- **What the exercise asks**: Identify the lines containing the word "that". Copy each one.

- **Given material**:
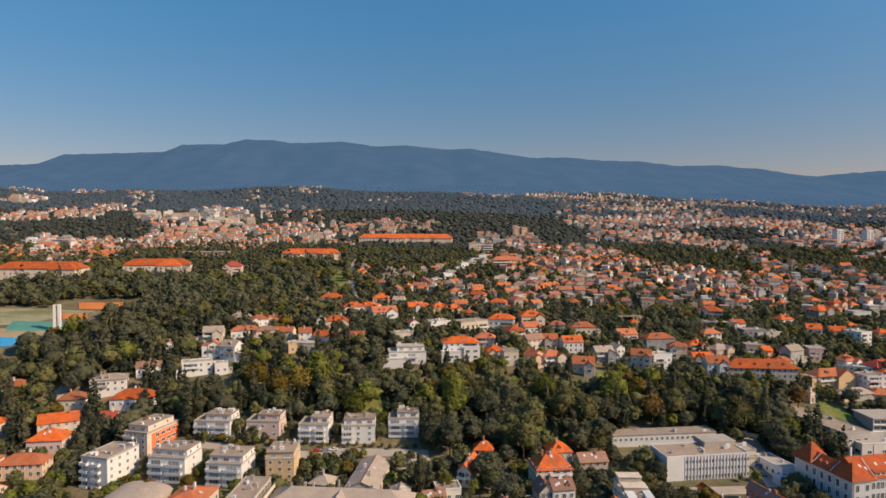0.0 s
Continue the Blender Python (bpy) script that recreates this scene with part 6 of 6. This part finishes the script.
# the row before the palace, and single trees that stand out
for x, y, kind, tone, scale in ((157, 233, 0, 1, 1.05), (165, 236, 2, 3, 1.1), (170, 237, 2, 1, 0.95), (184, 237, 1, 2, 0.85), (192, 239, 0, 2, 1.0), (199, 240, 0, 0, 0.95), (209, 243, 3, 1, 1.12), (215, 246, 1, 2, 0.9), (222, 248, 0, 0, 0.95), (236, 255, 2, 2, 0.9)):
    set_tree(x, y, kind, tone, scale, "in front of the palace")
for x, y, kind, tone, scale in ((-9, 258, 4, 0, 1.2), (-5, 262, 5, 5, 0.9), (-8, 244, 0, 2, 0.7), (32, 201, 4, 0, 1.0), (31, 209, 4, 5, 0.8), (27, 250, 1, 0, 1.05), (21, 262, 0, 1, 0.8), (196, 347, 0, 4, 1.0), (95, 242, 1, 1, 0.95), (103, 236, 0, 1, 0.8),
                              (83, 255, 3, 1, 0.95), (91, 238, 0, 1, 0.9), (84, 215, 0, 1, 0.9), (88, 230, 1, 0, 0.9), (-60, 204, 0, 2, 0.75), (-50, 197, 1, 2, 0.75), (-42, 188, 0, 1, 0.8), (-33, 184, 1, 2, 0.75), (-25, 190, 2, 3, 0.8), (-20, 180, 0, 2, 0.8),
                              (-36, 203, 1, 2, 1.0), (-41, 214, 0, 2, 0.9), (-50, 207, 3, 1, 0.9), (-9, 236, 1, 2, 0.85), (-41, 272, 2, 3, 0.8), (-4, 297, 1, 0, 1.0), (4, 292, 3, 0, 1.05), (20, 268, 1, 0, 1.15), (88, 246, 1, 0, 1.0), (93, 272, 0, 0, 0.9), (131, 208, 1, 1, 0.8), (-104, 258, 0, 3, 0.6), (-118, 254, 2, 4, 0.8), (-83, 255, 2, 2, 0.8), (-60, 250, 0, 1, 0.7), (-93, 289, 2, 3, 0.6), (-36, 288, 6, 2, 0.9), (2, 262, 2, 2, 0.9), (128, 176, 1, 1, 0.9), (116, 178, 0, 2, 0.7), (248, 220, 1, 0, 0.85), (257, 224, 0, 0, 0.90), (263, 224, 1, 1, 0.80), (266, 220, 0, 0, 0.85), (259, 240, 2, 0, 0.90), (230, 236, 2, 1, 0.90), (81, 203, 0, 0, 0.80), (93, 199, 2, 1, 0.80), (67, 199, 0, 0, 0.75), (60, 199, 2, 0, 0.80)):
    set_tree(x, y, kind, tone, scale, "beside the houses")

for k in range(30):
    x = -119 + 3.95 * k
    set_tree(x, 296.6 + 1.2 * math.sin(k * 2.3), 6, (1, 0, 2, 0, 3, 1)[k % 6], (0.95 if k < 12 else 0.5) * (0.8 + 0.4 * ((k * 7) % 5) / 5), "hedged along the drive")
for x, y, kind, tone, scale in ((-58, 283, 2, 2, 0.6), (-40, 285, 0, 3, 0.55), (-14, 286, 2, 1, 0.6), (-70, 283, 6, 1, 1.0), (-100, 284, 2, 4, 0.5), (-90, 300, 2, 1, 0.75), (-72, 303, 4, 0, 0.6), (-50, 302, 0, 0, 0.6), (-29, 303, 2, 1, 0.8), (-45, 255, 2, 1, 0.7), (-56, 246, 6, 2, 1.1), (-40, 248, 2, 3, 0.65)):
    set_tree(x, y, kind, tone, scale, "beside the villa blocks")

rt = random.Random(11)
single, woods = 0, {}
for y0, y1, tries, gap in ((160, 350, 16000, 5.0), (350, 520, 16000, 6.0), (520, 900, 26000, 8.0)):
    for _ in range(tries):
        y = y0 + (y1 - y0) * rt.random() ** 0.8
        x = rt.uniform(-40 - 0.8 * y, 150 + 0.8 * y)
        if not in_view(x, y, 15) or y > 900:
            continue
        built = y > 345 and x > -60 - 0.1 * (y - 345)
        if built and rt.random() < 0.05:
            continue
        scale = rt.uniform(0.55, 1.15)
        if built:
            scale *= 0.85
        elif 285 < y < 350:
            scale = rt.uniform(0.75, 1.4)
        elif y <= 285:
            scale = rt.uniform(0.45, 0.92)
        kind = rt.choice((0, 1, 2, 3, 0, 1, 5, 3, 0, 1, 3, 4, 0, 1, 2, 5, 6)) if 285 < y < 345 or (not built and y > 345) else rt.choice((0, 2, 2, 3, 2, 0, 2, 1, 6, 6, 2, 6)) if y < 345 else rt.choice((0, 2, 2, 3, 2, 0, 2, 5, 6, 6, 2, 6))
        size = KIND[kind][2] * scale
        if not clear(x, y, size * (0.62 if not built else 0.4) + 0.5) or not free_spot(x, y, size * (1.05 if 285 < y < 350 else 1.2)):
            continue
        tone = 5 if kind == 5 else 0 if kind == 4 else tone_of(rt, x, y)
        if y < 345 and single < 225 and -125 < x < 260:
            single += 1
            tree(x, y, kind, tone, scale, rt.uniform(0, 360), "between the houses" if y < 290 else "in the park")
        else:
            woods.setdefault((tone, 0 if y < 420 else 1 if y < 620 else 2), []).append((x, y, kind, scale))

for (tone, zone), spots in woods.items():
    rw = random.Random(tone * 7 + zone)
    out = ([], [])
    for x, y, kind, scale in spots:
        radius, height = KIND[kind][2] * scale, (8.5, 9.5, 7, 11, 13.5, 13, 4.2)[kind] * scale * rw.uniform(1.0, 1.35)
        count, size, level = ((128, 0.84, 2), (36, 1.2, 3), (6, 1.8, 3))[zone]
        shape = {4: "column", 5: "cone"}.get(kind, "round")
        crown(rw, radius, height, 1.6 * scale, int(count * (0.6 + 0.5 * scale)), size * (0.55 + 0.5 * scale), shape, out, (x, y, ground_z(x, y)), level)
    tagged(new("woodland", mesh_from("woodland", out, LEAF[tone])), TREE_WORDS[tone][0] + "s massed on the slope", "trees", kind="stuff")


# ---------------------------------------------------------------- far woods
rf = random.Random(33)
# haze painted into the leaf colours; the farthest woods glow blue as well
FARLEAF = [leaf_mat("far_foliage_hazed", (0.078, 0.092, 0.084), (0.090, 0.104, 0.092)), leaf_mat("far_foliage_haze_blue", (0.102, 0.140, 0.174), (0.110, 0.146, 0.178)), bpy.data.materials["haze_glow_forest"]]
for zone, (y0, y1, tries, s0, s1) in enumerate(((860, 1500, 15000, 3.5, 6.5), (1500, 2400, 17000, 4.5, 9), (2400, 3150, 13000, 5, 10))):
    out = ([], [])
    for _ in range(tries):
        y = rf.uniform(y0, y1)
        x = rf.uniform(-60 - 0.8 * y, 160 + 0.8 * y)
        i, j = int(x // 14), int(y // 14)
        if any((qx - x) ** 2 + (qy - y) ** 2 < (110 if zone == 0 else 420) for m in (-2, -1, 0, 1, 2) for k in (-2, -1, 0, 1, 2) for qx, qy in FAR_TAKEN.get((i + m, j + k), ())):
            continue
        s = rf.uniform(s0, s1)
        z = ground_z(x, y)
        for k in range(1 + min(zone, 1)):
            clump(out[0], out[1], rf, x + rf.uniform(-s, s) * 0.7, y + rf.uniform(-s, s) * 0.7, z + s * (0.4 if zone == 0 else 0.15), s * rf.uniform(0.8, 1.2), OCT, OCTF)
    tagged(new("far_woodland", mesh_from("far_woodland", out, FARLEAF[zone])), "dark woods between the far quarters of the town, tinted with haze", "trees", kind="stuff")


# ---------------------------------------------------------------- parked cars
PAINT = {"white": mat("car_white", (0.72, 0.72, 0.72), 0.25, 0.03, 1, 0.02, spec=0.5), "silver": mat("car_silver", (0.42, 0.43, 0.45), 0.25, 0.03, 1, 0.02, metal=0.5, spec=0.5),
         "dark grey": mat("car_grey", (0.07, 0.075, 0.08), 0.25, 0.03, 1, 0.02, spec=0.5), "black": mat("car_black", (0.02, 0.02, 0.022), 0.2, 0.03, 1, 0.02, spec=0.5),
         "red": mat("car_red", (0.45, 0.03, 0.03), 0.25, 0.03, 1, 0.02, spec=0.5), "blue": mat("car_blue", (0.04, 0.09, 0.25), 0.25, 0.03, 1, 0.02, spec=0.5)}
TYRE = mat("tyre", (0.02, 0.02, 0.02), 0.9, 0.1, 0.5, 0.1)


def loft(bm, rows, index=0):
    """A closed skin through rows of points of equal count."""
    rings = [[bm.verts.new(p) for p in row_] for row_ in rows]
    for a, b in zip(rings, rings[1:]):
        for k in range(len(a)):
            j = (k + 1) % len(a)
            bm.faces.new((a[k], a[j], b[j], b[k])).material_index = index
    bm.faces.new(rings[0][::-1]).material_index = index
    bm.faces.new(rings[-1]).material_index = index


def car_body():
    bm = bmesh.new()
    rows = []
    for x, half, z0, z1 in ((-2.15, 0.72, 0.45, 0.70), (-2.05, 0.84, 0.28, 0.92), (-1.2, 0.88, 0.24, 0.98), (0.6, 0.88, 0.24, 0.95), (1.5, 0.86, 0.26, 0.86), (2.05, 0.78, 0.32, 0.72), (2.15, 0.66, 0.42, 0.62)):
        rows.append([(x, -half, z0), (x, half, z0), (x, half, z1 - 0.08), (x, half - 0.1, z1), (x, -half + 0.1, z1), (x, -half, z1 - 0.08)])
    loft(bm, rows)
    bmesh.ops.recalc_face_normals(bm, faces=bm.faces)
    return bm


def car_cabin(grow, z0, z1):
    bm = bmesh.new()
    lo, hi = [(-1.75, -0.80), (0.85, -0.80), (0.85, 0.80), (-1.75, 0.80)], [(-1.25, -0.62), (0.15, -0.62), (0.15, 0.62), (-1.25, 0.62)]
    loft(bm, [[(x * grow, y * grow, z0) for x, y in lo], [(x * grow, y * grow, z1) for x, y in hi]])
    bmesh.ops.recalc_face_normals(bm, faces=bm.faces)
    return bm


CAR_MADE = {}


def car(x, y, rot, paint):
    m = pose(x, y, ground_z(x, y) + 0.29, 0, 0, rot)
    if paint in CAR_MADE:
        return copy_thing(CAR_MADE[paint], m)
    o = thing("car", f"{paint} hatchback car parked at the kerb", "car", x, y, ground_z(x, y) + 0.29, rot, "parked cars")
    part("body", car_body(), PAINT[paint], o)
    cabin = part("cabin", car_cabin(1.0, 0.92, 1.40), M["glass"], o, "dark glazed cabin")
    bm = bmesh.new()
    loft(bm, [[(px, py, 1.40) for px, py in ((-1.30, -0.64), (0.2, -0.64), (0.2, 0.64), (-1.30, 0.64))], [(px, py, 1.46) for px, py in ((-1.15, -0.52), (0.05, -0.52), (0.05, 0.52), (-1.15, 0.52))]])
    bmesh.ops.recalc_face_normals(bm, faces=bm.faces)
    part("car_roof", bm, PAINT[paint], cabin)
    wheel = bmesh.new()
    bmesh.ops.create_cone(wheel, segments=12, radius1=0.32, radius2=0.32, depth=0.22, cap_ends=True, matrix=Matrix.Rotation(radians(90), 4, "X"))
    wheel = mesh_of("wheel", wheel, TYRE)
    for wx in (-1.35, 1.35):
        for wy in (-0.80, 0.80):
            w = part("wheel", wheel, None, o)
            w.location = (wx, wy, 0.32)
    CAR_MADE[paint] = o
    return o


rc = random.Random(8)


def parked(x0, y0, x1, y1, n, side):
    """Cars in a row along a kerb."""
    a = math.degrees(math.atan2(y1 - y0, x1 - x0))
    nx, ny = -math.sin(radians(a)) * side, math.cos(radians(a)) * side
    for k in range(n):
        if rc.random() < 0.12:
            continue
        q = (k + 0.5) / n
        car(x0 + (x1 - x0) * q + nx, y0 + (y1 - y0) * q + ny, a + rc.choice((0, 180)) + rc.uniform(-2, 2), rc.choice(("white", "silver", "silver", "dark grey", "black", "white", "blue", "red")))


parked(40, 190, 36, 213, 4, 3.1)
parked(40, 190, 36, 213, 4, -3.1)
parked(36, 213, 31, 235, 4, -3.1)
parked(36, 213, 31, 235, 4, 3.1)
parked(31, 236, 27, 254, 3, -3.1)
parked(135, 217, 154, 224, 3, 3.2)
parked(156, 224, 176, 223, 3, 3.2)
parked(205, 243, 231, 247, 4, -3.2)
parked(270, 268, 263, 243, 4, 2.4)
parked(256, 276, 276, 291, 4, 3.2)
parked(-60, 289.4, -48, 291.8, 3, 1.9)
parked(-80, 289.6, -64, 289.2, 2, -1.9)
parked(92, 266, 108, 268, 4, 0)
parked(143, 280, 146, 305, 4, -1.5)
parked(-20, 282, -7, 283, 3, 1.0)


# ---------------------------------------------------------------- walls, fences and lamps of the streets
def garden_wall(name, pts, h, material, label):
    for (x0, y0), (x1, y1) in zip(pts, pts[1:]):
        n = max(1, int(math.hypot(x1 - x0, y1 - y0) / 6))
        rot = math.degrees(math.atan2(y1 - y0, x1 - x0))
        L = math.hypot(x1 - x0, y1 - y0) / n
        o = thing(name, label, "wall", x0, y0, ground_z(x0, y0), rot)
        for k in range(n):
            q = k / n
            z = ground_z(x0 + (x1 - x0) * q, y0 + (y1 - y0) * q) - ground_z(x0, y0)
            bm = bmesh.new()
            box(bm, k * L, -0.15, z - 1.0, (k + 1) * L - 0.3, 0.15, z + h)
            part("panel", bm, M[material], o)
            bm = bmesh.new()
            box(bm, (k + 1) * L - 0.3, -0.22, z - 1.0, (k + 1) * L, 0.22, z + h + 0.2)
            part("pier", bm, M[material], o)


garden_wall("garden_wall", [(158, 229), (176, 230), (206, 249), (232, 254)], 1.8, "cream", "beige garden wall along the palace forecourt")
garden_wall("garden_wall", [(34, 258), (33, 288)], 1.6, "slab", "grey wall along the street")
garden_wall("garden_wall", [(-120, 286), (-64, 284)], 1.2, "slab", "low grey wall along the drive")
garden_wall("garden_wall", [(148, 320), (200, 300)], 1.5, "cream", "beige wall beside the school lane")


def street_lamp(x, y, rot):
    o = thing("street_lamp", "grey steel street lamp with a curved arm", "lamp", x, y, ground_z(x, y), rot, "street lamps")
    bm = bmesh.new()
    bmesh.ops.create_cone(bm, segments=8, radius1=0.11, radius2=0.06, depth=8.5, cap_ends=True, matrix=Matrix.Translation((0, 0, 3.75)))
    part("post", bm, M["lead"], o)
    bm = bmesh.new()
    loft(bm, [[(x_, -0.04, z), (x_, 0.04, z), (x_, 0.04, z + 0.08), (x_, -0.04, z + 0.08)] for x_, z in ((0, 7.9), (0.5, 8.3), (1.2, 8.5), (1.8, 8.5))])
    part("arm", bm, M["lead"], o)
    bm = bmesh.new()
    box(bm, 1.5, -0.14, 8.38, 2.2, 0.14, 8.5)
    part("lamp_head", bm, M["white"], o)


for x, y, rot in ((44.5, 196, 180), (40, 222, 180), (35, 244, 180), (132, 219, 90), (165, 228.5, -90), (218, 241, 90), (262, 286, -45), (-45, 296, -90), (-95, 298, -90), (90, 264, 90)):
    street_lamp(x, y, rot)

- **Output of the task**:
Continue the Blender Python (bpy) script that recreates this scene with part 6 of 6. This part finishes the script.
# the row before the palace, and single trees that stand out